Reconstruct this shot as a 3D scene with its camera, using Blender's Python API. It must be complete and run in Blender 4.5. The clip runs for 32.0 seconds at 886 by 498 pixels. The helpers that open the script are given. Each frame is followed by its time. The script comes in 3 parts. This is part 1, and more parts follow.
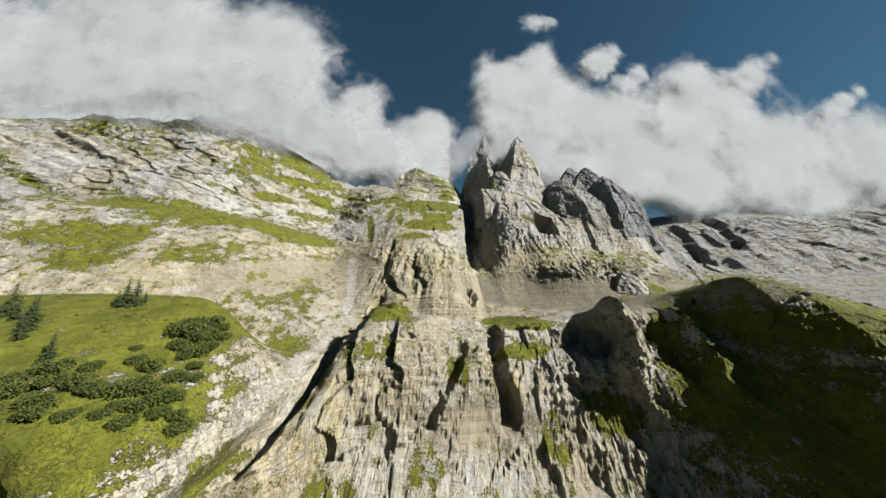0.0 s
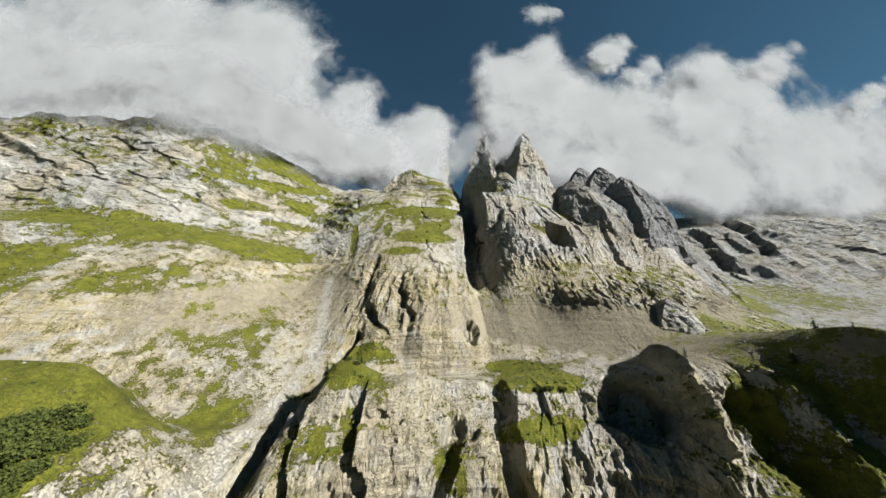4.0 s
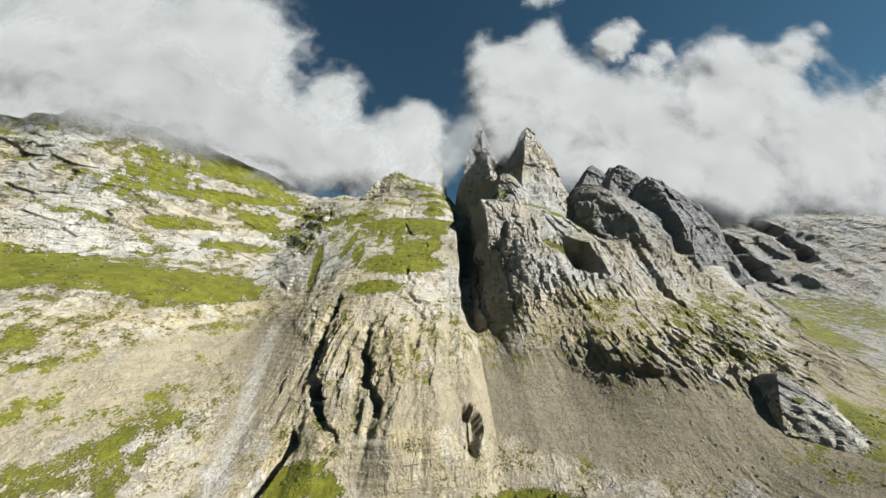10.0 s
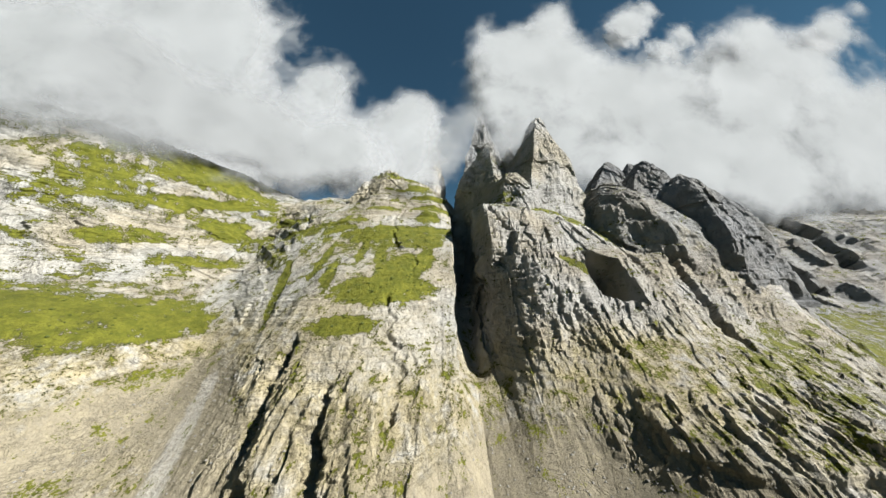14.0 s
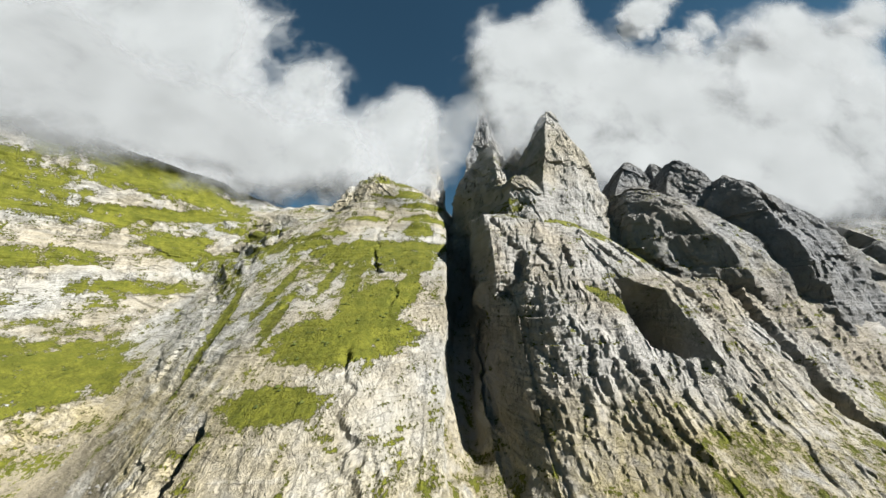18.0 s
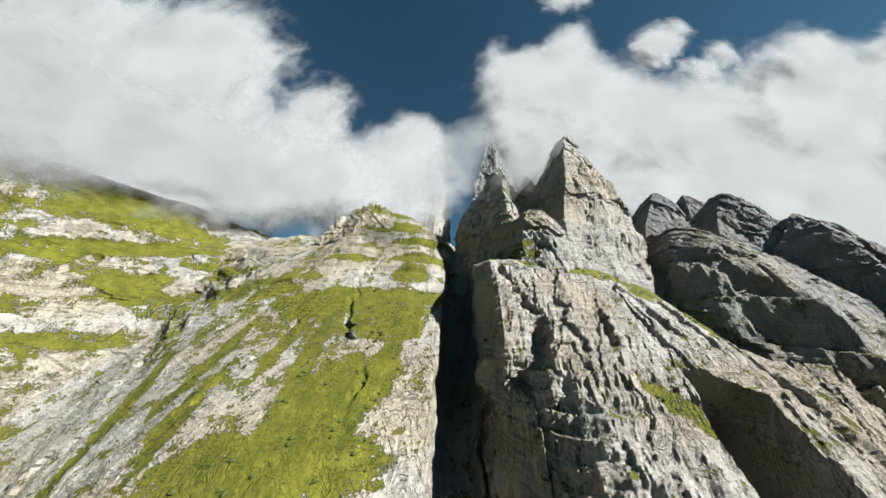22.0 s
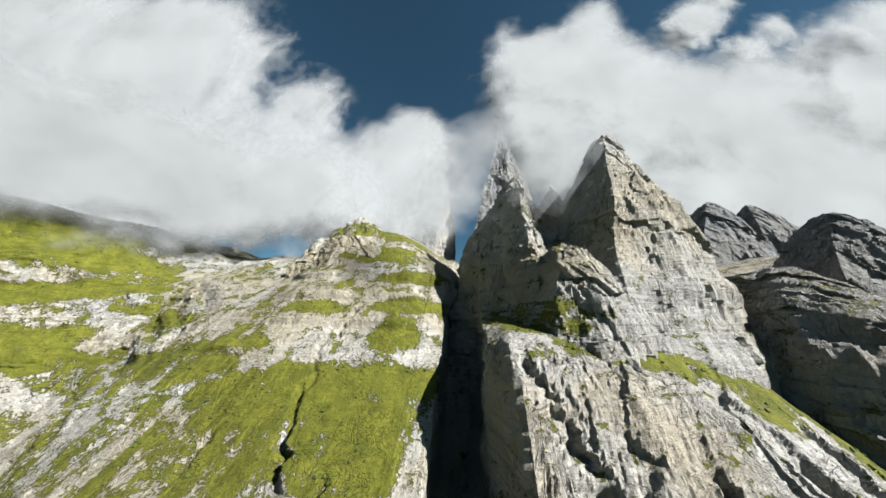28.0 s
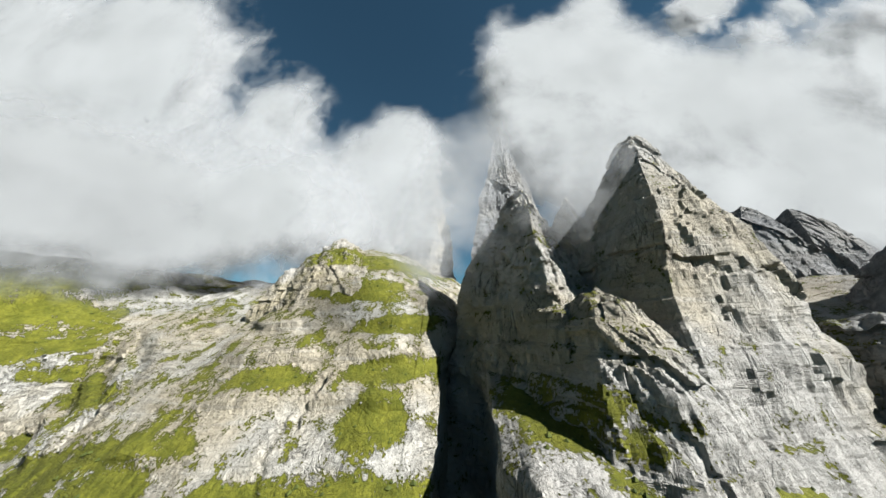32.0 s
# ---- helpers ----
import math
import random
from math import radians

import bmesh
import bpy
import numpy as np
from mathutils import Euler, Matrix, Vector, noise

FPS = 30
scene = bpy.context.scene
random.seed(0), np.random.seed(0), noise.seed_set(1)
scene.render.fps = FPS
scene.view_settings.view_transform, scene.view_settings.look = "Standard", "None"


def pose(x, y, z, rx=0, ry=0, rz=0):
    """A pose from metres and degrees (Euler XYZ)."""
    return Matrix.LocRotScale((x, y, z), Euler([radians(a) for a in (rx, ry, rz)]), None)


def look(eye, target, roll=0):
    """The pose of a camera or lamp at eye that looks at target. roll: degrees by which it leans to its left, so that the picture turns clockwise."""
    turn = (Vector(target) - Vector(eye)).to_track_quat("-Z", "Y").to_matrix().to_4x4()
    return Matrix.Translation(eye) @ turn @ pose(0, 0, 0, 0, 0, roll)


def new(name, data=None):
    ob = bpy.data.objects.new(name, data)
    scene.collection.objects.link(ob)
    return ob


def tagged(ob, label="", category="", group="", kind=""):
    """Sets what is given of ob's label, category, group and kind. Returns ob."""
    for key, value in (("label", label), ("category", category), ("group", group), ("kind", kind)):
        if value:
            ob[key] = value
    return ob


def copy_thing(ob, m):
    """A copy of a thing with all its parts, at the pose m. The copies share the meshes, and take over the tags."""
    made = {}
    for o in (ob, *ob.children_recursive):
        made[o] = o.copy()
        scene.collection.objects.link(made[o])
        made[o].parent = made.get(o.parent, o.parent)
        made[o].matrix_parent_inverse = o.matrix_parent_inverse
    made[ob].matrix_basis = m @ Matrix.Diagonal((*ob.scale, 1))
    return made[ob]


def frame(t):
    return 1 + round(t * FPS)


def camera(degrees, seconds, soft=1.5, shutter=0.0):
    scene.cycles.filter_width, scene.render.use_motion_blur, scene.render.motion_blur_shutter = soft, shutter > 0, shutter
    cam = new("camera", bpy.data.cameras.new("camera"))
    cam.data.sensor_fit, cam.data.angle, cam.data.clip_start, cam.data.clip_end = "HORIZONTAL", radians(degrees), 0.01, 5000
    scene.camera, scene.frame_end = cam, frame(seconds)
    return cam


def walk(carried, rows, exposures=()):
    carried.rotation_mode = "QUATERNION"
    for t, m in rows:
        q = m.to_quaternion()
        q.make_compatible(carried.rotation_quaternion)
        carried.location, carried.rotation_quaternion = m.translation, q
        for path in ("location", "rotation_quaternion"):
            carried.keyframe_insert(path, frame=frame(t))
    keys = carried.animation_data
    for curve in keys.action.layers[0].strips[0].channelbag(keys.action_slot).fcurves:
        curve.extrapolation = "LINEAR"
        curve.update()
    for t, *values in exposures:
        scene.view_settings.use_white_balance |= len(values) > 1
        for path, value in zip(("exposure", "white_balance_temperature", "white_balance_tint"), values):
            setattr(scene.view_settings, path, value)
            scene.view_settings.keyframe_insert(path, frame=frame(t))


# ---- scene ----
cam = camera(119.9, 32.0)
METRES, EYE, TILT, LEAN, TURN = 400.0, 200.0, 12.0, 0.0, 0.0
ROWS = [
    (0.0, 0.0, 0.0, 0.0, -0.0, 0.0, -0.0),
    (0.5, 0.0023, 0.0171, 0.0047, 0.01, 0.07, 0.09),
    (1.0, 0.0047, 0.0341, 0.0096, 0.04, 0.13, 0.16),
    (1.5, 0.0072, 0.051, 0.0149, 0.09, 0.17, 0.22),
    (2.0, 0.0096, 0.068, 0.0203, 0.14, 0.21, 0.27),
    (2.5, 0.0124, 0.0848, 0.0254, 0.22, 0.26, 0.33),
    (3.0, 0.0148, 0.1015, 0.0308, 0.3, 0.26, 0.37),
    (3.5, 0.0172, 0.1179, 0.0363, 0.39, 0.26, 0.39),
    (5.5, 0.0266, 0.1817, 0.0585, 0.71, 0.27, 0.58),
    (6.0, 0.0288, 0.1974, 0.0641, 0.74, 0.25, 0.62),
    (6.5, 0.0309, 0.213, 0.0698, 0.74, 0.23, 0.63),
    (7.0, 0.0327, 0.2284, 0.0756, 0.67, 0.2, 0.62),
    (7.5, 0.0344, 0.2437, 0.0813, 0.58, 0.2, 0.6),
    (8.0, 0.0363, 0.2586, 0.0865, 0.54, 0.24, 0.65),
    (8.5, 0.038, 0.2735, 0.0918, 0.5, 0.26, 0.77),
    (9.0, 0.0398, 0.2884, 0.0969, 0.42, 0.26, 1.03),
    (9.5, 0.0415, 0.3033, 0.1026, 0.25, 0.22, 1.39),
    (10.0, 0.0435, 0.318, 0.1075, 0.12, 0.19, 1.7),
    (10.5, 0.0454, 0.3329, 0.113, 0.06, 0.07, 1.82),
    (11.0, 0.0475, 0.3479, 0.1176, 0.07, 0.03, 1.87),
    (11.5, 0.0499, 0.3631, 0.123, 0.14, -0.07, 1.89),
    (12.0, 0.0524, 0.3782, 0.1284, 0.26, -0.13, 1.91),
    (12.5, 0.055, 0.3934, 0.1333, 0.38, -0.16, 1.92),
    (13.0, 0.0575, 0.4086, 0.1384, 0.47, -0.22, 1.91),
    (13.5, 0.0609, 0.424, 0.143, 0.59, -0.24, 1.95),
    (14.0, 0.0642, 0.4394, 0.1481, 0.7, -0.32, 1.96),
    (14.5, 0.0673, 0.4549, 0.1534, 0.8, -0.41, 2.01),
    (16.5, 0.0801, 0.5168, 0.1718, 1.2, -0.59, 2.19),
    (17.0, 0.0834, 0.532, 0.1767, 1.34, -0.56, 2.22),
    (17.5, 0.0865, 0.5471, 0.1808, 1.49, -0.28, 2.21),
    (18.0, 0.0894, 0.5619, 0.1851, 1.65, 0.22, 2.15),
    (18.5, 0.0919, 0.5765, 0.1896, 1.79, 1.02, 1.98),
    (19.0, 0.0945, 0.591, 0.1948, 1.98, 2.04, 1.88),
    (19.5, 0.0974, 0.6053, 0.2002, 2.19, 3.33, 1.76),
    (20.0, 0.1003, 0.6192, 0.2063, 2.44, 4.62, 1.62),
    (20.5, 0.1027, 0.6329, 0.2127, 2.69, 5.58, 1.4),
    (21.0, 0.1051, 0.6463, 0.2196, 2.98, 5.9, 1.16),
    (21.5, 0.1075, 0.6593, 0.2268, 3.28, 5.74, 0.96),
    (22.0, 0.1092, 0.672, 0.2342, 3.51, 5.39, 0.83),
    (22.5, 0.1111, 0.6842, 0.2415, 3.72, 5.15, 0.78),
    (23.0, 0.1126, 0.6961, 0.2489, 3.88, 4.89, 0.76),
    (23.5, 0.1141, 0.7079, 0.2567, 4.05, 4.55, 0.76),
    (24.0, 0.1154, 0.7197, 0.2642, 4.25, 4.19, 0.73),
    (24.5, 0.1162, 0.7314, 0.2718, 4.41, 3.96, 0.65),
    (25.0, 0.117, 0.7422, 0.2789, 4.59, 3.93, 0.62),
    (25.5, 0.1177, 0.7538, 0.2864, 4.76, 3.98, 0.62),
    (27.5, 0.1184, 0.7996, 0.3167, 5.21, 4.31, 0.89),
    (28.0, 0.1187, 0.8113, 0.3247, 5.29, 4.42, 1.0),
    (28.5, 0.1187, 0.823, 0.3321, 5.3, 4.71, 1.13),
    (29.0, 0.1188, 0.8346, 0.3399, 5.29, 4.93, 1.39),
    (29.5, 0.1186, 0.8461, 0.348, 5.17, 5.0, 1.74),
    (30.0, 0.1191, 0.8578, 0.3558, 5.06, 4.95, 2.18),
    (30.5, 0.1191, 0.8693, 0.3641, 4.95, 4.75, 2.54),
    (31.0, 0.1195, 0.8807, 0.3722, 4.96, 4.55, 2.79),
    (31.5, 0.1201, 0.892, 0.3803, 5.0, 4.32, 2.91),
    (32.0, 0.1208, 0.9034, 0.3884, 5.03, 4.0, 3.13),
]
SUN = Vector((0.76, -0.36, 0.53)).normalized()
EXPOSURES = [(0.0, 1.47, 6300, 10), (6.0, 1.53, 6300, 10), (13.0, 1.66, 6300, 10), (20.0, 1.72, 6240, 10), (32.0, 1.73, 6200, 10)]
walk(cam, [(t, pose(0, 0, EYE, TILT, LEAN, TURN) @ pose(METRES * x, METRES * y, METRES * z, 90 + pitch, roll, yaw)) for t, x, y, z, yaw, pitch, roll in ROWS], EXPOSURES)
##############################
**PROBLEM TO WORK ON**
Filter lines by "seconds" and return each hit.

**THE SOLUTION**
Reconstruct this shot as a 3D scene with its camera, using Blender's Python API. It must be complete and run in Blender 4.5. The clip runs for 32.0 seconds at 886 by 498 pixels. The helpers that open the script are given. Each frame is followed by its time. The script comes in 3 parts. This is part 1, and more parts follow.
def camera(degrees, seconds, soft=1.5, shutter=0.0):
    scene.camera, scene.frame_end = cam, frame(seconds)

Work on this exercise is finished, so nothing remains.